The promise made by General Order Number 3 in 1865 was more progressive than the Emancipation Proclamation that came before it and more progressive than the 13th Amendment that followed it.

Its promise of “absolute equality of personal rights and rights of property” has yet to be fulfilled. The words are noble but, just as in 1865, when there was no way to guarantee the contract would be enforced, such is currently the case.

All of us, of every race, have to be aware of our nation’s history — the good as well as the bad. I am a white person and I am celebrating this year’s Juneteenth by writing this editorial.

When we asked Anne Pope what white people, allies of the movement for racial equality, should do, she said, “I think that white people who sit out somewhere — and they’re the ones, I’m sure, who talk about the violence and whatever — they have to search their souls and answer, ‘What have I done to answer the calls of justice and equality?’ They can no longer just sit and think, ‘Oh, look over there at that group of people. We feel so sorry for them.’ What have you done to make things better?”
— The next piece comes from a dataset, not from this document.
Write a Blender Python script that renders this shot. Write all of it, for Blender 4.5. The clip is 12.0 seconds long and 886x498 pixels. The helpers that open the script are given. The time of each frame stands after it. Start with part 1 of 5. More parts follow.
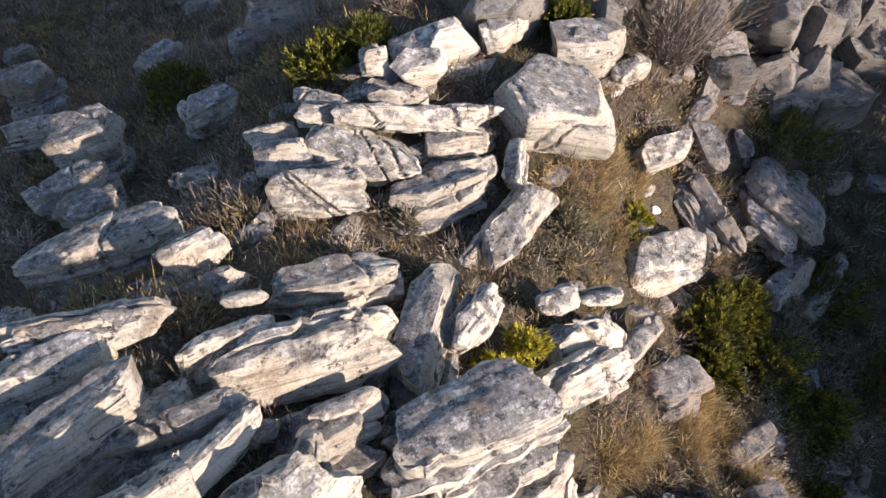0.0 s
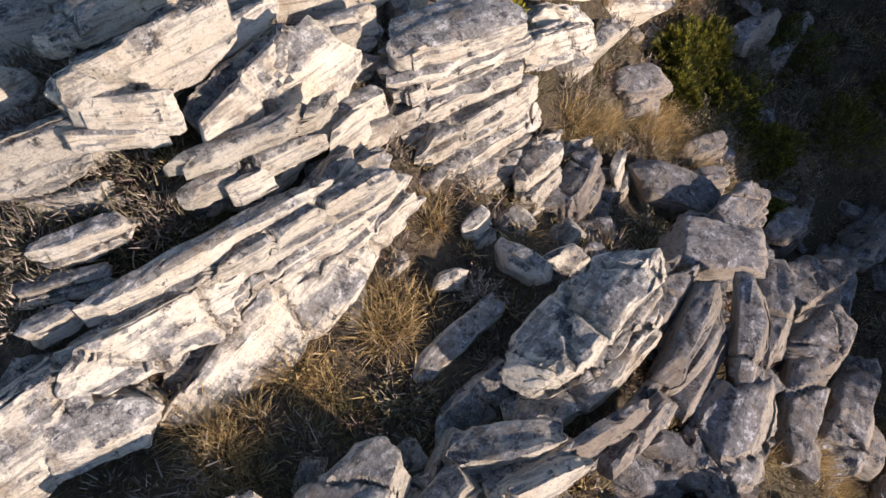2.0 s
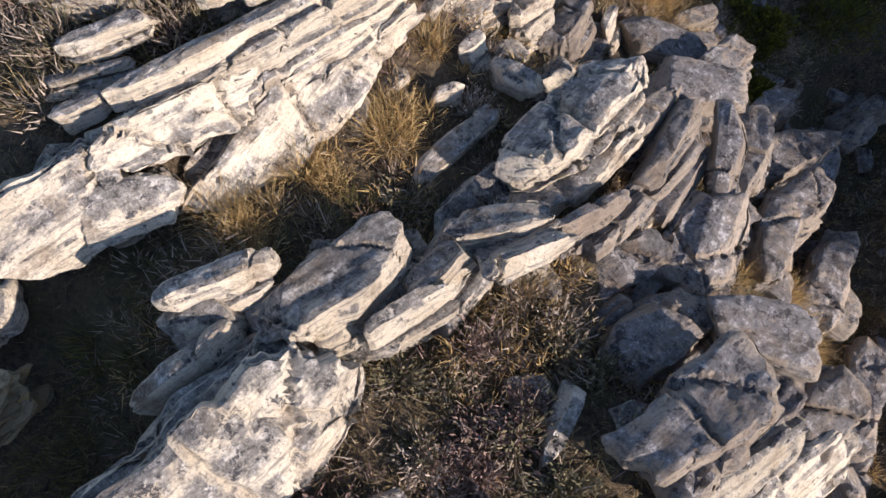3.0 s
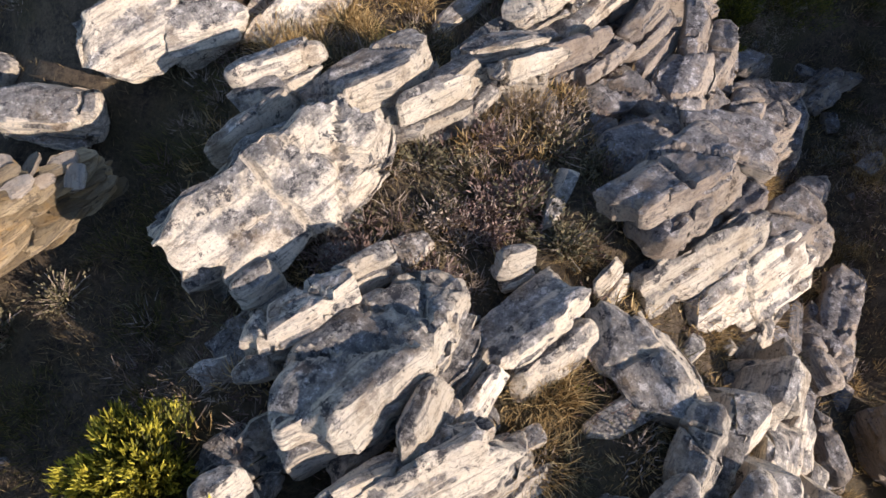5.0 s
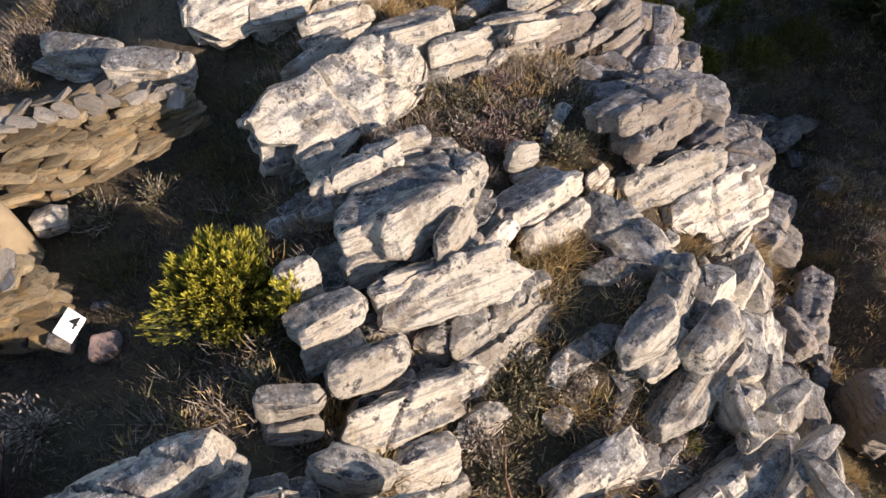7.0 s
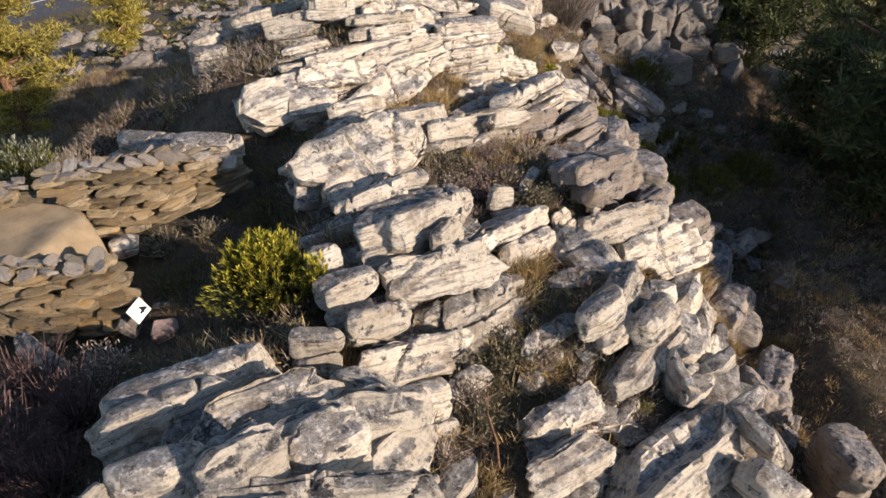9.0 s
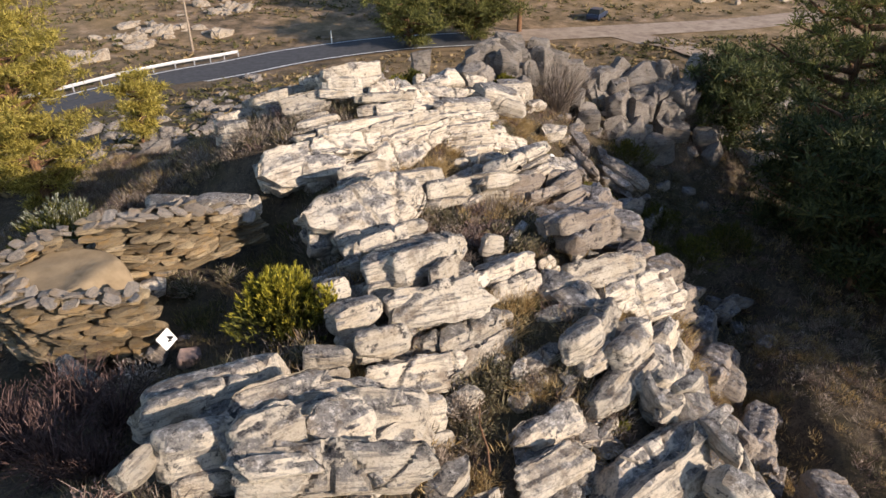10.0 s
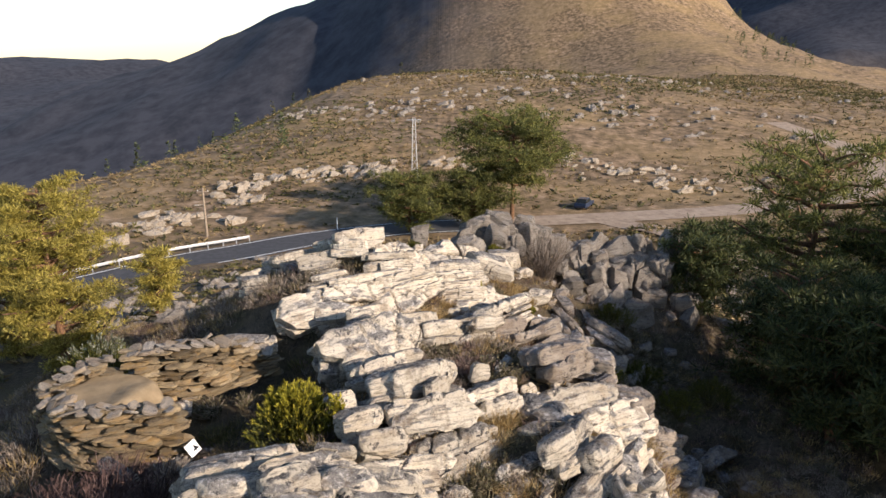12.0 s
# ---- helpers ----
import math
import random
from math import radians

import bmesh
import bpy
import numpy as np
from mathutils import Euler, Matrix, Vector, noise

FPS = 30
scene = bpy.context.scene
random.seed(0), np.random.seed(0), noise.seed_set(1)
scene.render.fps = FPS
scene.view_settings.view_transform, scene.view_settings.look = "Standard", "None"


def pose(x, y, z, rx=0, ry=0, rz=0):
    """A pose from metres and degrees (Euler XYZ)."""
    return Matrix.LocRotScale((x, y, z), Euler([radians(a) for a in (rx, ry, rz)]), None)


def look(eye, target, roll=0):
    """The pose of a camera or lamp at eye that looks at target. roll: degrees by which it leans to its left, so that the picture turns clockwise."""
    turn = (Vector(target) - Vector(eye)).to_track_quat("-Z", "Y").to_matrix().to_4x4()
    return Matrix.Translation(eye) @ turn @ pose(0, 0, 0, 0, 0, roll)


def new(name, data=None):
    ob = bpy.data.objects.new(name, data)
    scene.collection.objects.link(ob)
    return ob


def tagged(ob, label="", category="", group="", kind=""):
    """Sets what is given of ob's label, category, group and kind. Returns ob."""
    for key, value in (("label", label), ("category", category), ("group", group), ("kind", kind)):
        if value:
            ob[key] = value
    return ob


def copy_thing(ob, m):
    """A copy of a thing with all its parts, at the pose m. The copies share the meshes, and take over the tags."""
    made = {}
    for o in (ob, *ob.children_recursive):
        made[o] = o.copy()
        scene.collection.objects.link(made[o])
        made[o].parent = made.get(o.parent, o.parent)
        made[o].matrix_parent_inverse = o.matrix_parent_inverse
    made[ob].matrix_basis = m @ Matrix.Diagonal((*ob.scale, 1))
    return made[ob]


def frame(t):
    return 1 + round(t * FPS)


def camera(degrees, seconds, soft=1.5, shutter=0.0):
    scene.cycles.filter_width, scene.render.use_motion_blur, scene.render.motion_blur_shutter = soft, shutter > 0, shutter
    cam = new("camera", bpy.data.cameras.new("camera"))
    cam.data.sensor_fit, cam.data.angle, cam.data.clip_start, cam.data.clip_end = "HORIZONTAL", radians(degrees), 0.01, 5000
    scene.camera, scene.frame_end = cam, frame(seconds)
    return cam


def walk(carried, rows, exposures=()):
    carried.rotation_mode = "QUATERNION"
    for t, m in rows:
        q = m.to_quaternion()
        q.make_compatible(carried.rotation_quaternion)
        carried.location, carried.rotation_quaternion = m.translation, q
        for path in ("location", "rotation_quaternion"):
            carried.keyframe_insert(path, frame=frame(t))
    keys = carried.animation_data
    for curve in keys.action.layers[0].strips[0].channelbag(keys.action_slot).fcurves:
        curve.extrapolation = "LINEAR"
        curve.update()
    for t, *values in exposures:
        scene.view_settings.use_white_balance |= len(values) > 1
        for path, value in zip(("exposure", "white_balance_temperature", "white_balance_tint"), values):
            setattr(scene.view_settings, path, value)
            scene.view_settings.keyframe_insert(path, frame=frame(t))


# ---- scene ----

That is a question each of us should ask ourselves: What have I done to make things better?

Write us with your answers; maybe we’ll start a movement.

Because Sheila Jackson Lee, in promoting Juneteenth, said it should be used as a time to reflect on the jubilation of freedom as well as the brutality of slavery, we’re going to close with a quotation from Afro-Latina writer Veronica Chambers.

The Young Abolitionists used these words in their 2023 Juneteenth celebration at the Underground Railroad Education Center in Albany, once the home of Black abolitionists Harriet and Stephen Myers.

“Freedom is in the claiming,” Chambers wrote. “The elemental sermon embedded into the history and lore of Juneteenth has always been one of hope.

“The gifts of the holiday are the moments of connection, renewal and joy for a people who have had to endure so much, for so long. To me, Juneteenth matters because it says: Keep going, the future you want is coming.”